Of her complete loyalty and devotion to us, however, there was never any doubt.
There were times, in fits of anger, when she could be quite destructive. Our house still bears the scars of her absolute fury at being left home: a chewed drape, a dug-up board on the deck, a ripped-up section of carpeting.
Other signs of Bo remain as well. There are dirty spots, like shadows, on the walls behind our furniture, where she preferred to lie, wedged in solitude and safety. In my pickup, there are smudges from her nose on the passenger-side window.
I know it's a silly and sentimental mind game that's not really working, but somehow I can't bring myself to wipe away those traces of a quiet, good dog that should not be gone, but is.
It is one of the great injustices of life that just about the time a dog becomes a really good friend, when its communication with you is at a nearly telepathic level, it up and dies.

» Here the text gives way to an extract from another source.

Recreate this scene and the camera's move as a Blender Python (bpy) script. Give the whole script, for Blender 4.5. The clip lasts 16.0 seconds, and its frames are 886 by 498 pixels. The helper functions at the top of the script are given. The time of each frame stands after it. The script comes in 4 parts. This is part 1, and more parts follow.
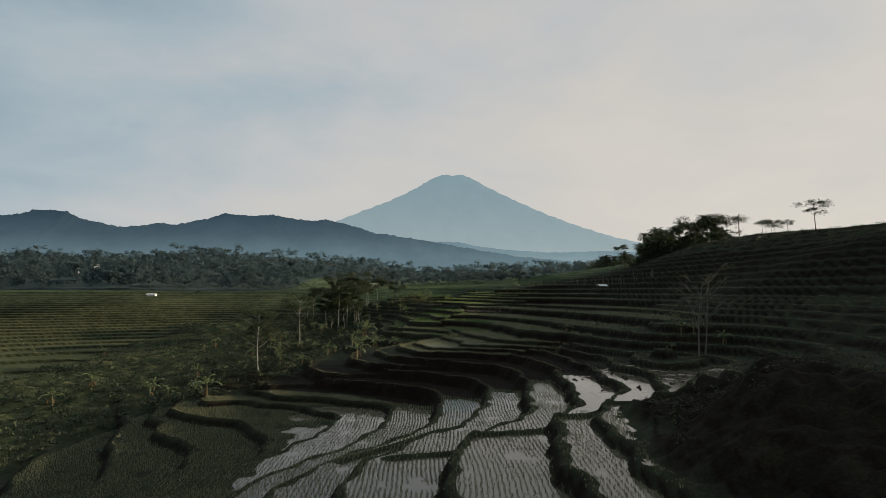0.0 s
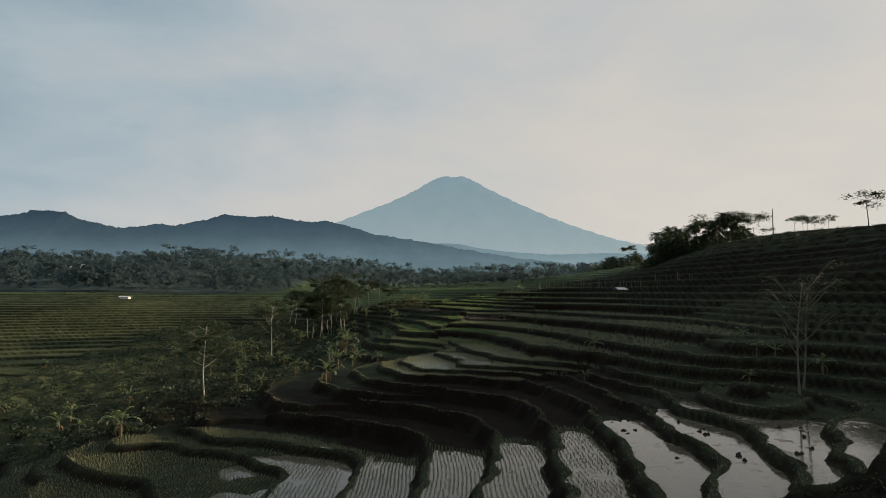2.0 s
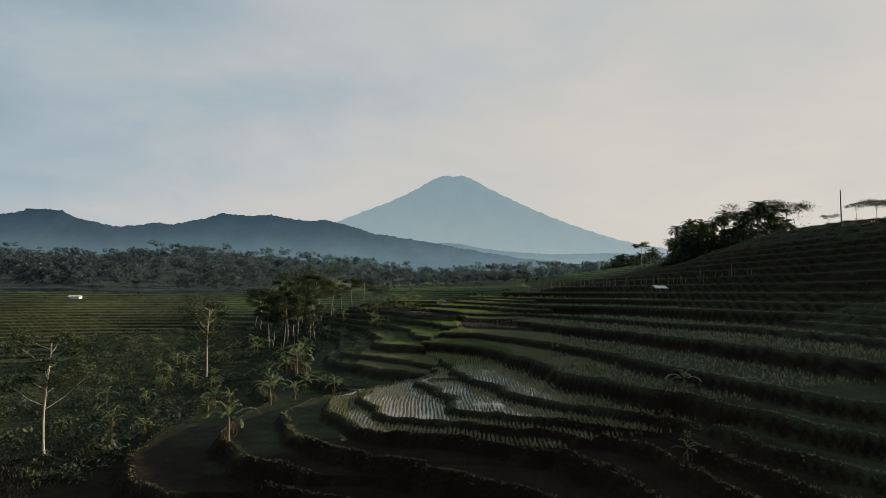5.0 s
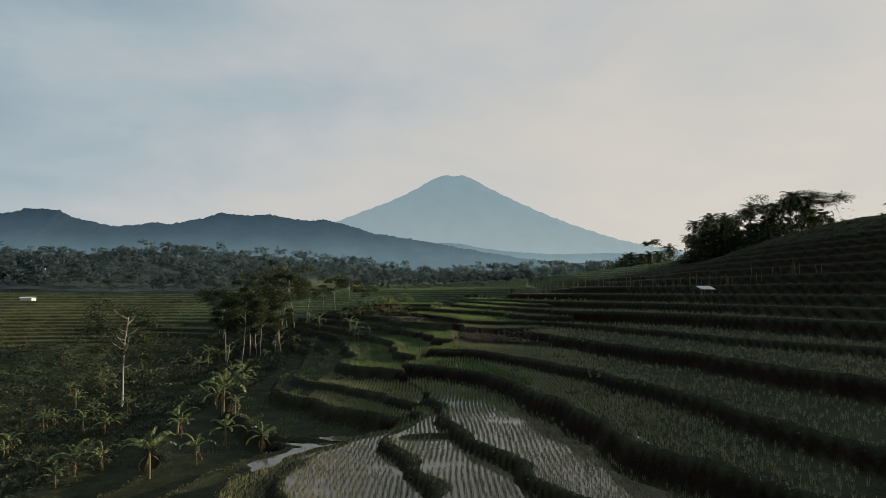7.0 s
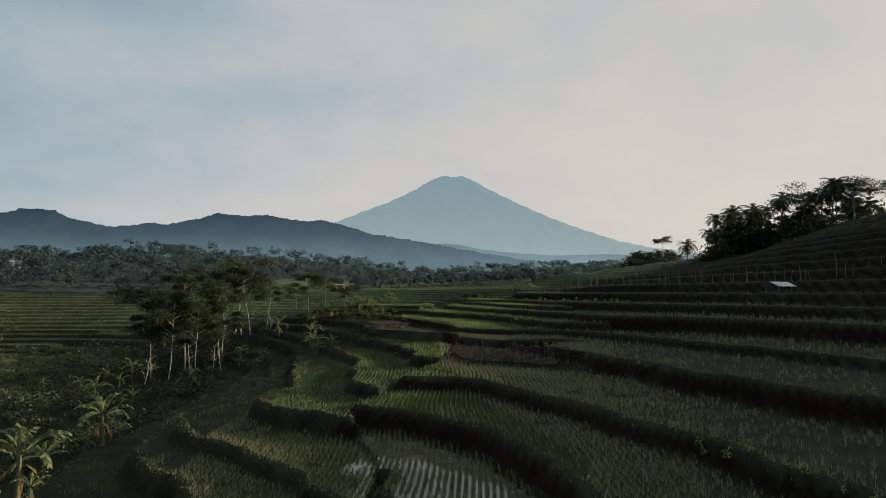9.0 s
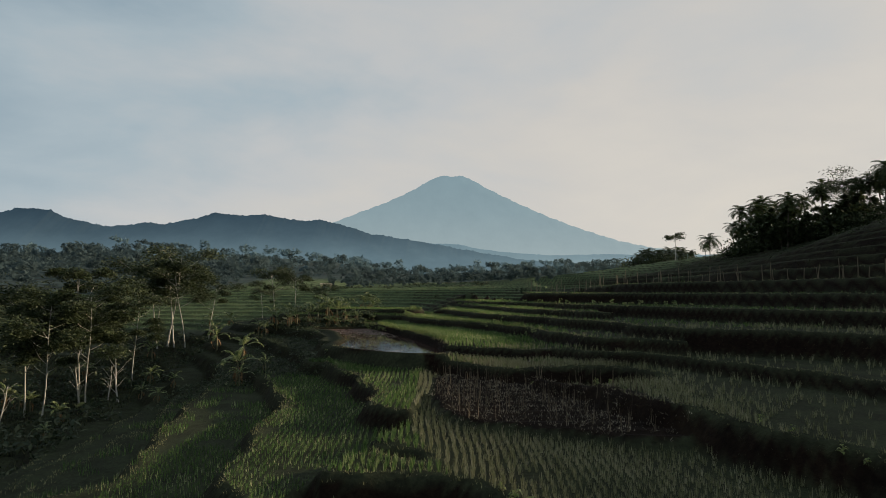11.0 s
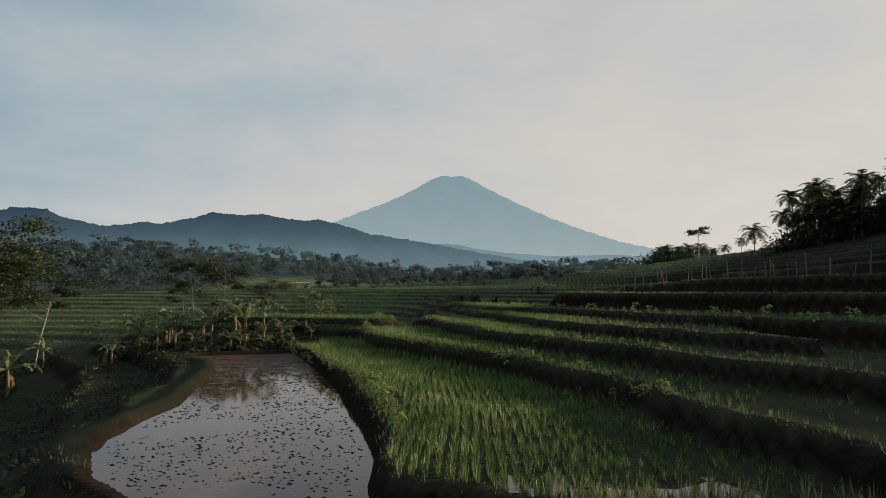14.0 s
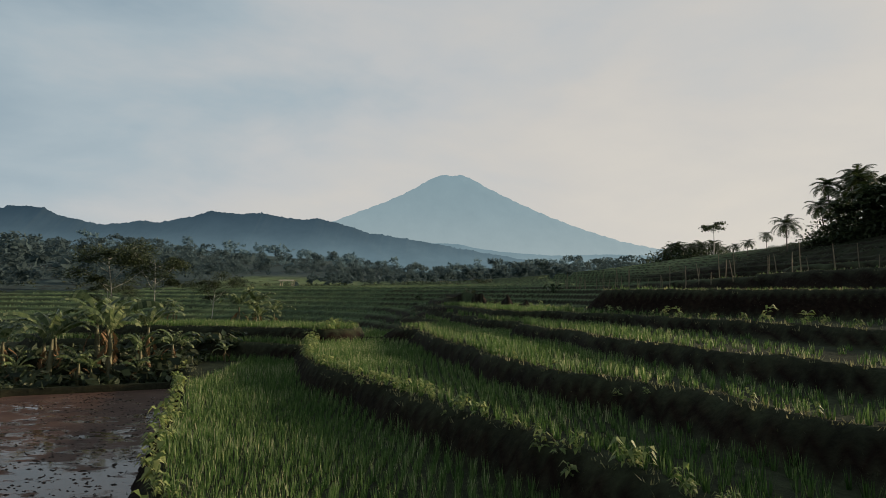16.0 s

One of these days, the pickup window will steam over and someone will unwittingly wipe away her nose smudges, which are somehow still of small comfort to me. As long as they remain there, it almost seems as if she's not really gone.
But in our house, there is one corner of the living-room wall, hidden behind my husband's recliner, where a small, low-lying, sweetly rounded shadow, almost like catching a brief glimpse of Bo herself, will always remain for as long as I'm around.
And for the rest of my years, wherever I go, there will be a special place in my heart where it will remain, protected, forever.